On Wednesday, March 29, the Wildlife Conservation Society (WCS) hosted Magistrates of the Belize Judiciary, the Belize Fisheries Department, and the Belize Forest Department at the Best Western Biltmore Plaza for a session. A session was previously held on March 28, 2017 at the George Price Center in Belmopan. The purpose was to disseminate information and gather feedback to build a better understanding on the status of current forestry and fisheries department crimes. Another aim was to strategize on effective procedure to deter the illegal activities that threaten species and ecosystem sustainability.

According to a press release, the forests of Belize are suffering from illegal and unsustainable extraction of timber, non-timber forest products, wildlife and precious metals. The marine environment also suffers from illegal and unsustainable activities such as the removal of undersized and out-of-season species. While there are penalties in place to avoid such activities, the society believes that if those penalties were effective, they would serve as deterrents. Because there are many people that depend on the forest and marine environment, it would be best to sustainably use the resources.
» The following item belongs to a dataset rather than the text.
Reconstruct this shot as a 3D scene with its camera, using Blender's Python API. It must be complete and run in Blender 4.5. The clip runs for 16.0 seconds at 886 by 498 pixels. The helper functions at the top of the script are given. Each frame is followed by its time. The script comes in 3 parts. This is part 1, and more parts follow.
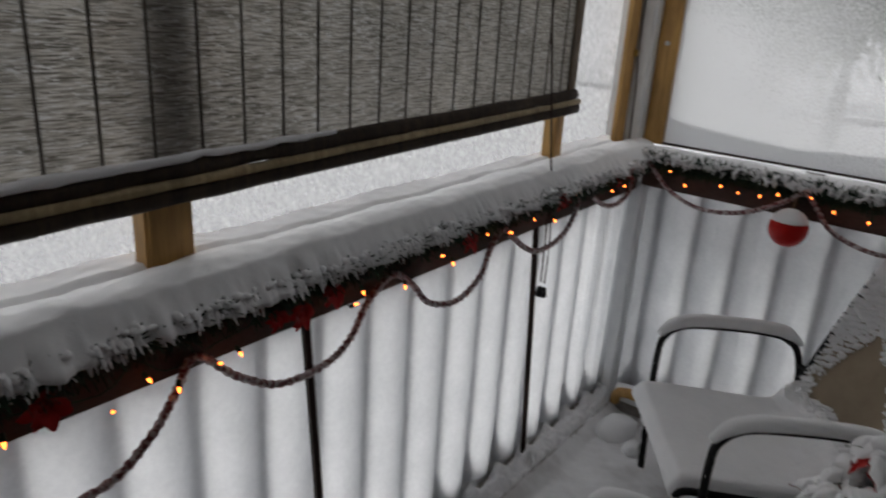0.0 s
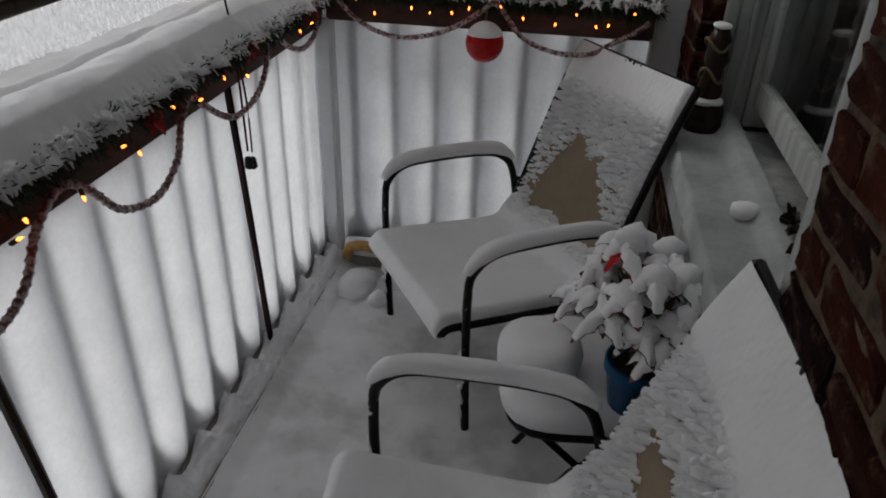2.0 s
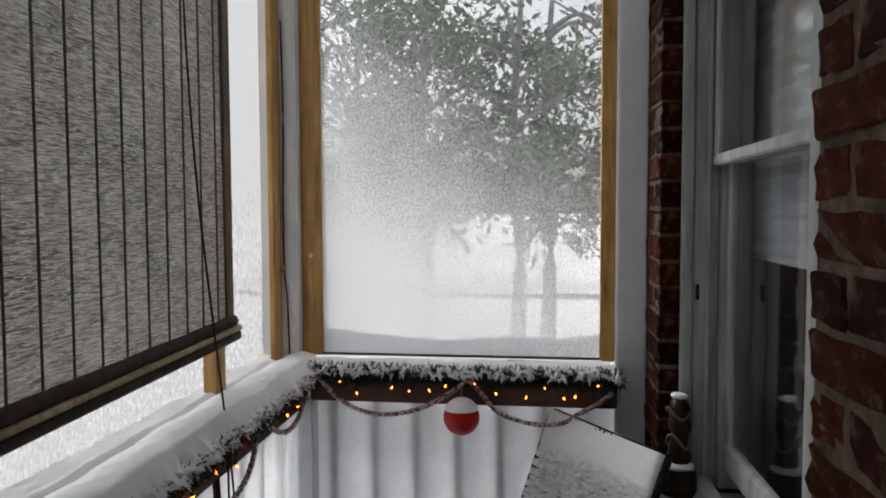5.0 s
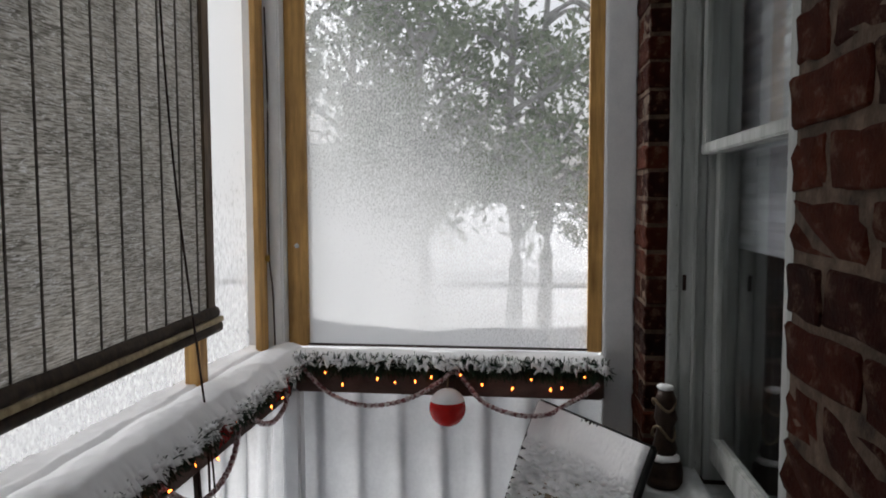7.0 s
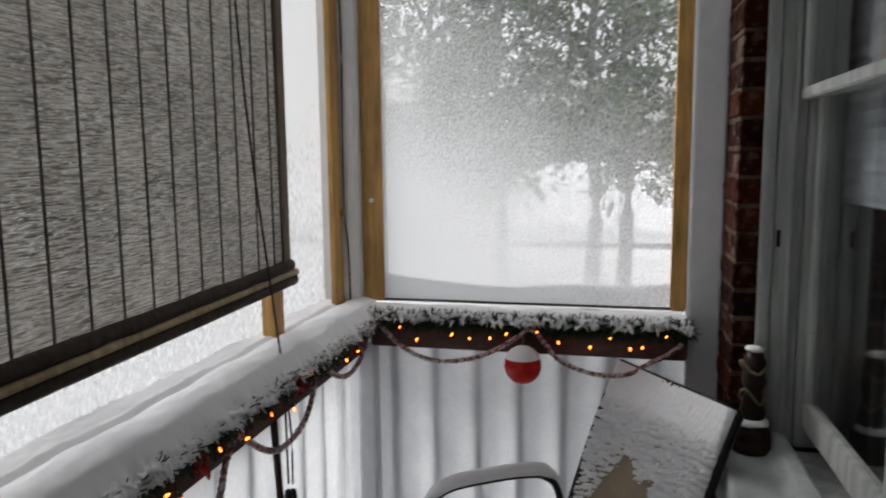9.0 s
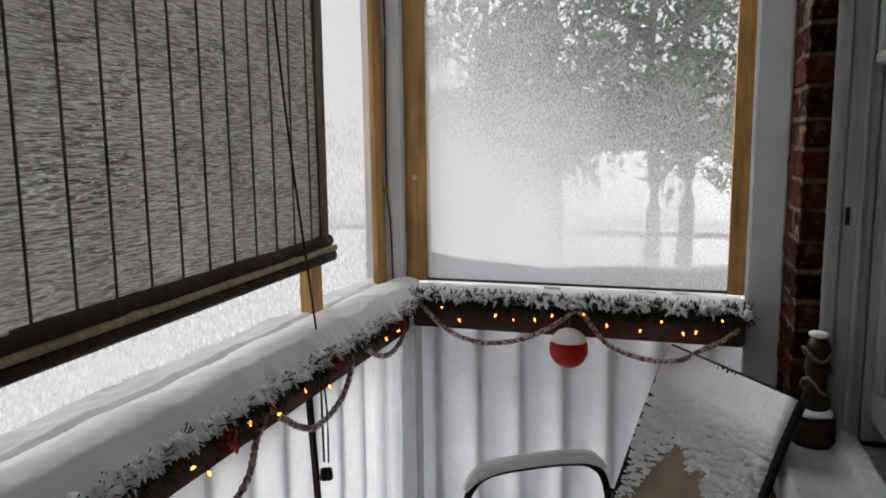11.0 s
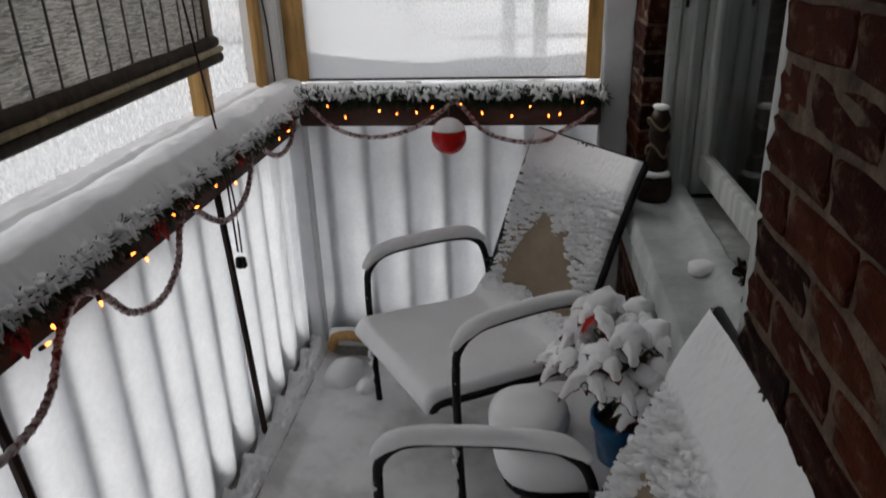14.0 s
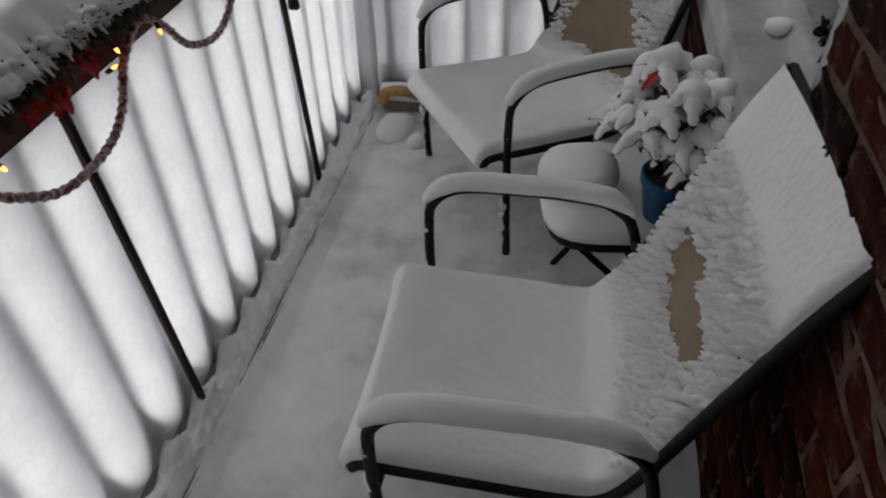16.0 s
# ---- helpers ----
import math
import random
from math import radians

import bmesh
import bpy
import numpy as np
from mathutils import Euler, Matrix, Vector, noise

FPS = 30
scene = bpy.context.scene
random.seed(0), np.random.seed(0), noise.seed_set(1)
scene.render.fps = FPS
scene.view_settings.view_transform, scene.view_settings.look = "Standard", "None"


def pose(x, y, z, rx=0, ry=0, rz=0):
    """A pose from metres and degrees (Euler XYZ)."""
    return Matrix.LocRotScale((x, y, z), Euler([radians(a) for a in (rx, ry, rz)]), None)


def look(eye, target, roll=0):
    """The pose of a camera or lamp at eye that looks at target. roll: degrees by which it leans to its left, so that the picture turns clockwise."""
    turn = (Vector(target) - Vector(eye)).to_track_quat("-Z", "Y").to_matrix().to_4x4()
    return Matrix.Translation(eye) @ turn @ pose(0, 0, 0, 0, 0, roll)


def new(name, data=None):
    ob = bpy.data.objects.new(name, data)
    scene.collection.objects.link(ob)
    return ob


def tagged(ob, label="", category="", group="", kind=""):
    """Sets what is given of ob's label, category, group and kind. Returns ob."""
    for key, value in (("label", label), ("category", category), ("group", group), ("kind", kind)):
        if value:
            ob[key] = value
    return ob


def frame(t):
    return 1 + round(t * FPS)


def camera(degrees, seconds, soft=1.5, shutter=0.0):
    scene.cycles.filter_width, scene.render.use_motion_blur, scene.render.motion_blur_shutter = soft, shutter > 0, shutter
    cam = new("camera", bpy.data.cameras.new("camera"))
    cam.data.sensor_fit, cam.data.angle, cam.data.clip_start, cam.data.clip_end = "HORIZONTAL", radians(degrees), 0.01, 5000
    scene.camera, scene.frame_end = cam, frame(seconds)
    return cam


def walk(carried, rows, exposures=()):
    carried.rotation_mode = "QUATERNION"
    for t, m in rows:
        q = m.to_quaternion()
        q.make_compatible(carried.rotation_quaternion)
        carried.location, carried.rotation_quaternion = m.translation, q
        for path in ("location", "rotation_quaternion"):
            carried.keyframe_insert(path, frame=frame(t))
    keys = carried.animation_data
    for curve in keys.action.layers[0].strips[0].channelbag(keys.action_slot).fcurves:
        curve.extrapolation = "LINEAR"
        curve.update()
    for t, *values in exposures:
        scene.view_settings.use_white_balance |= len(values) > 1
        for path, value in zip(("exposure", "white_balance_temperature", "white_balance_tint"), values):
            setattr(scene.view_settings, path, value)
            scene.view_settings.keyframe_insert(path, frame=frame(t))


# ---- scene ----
cam = camera(63.4, 16.0, 1.8, 0.4)
PATH = [
    (0, (0.409, -0.221, 1.527), (-0.719, 1.286, 0.852), 3.7),
    (0.5, (0.357, -0.204, 1.491), (-0.502, 1.451, 0.767), 4.3),
    (1, (0.273, -0.096, 1.446), (-0.302, 1.626, 0.606), 2.0),
    (1.5, (0.289, -0.023, 1.443), (-0.084, 1.65, 0.413), 1.3),
    (2, (0.236, -0.046, 1.448), (-0.05, 1.659, 0.443), 1.7),
    (2.5, (0.157, -0.094, 1.452), (-0.119, 1.654, 0.52), 3.1),
    (3, (0.131, -0.091, 1.47), (-0.156, 1.701, 0.63), 3.5),
    (3.5, (0.16, -0.113, 1.52), (-0.059, 1.803, 0.988), 1.6),
    (4, (0.177, -0.134, 1.553), (-0.068, 1.844, 1.387), 0.1),
    (6.5, (0.24, -0.1, 1.564), (-0.004, 1.883, 1.472), -0.5),
    (7, (0.241, -0.096, 1.564), (-0.003, 1.885, 1.425), -0.2),
    (7.5, (0.215, -0.084, 1.552), (-0.138, 1.876, 1.365), 0.8),
    (8, (0.226, -0.087, 1.547), (-0.074, 1.881, 1.36), 0.5),
    (8.5, (0.235, -0.073, 1.554), (-0.102, 1.887, 1.346), -0.5),
    (9, (0.24, -0.046, 1.543), (-0.215, 1.886, 1.294), -0.6),
    (9.5, (0.245, -0.011, 1.537), (-0.386, 1.863, 1.238), -1.0),
    (12, (0.265, 0.028, 1.484), (-0.275, 1.935, 1.22), -0.9),
    (12.5, (0.245, -0.046, 1.487), (-0.165, 1.875, 1.11), -2.5),
    (13, (0.235, -0.102, 1.493), (-0.01, 1.821, 1.001), -1.6),
    (13.5, (0.221, -0.143, 1.491), (-0.009, 1.743, 0.866), -2.0),
    (14, (0.219, -0.173, 1.483), (0.004, 1.656, 0.702), -1.8),
    (14.5, (0.209, -0.195, 1.477), (-0.003, 1.561, 0.544), -1.1),
    (15, (0.203, -0.201, 1.46), (-0.02, 1.402, 0.285), -1.0),
    (15.5, (0.201, -0.201, 1.449), (-0.012, 1.303, 0.148), -1.3),
    (16, (0.2, -0.206, 1.445), (-0.098, 1.275, 0.134), -1.4),
]
walk(cam, [(t, look(eye, target, roll)) for t, eye, target, roll in PATH], [(0, -0.2), (0.5, -0.24), (1.5, -0.25), (3, 0.06), (3.5, 0.1), (4, 0.17), (9.5, 0.26), (12.5, 0.22), (13.5, 0.15), (14.5, 0.2), (15.5, 0.25), (16, 0.25)])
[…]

The project, funded by the Bureau of International Narcotics and Law Enforcement (INL) of the US Department of State, hosts sessions as a result of the efforts of both departments looking to strengthen law enforcement capacity and reduce those illegal activities related to deforestation and degradation of forest resources and unsustainable fishing. It exists as a forum to clarify amendments under the current Forests Act and to identify issues that repeatedly plague and negatively affect sustainable forest and marine conservation.

Chief Magistrate Anne Marie Smith, who attended, commented that she believes, as well as other magistrates, that the workshop was especially needed. Smith stated that judicial officers often find themselves in need of more training as it relates to adequately addressing such offences.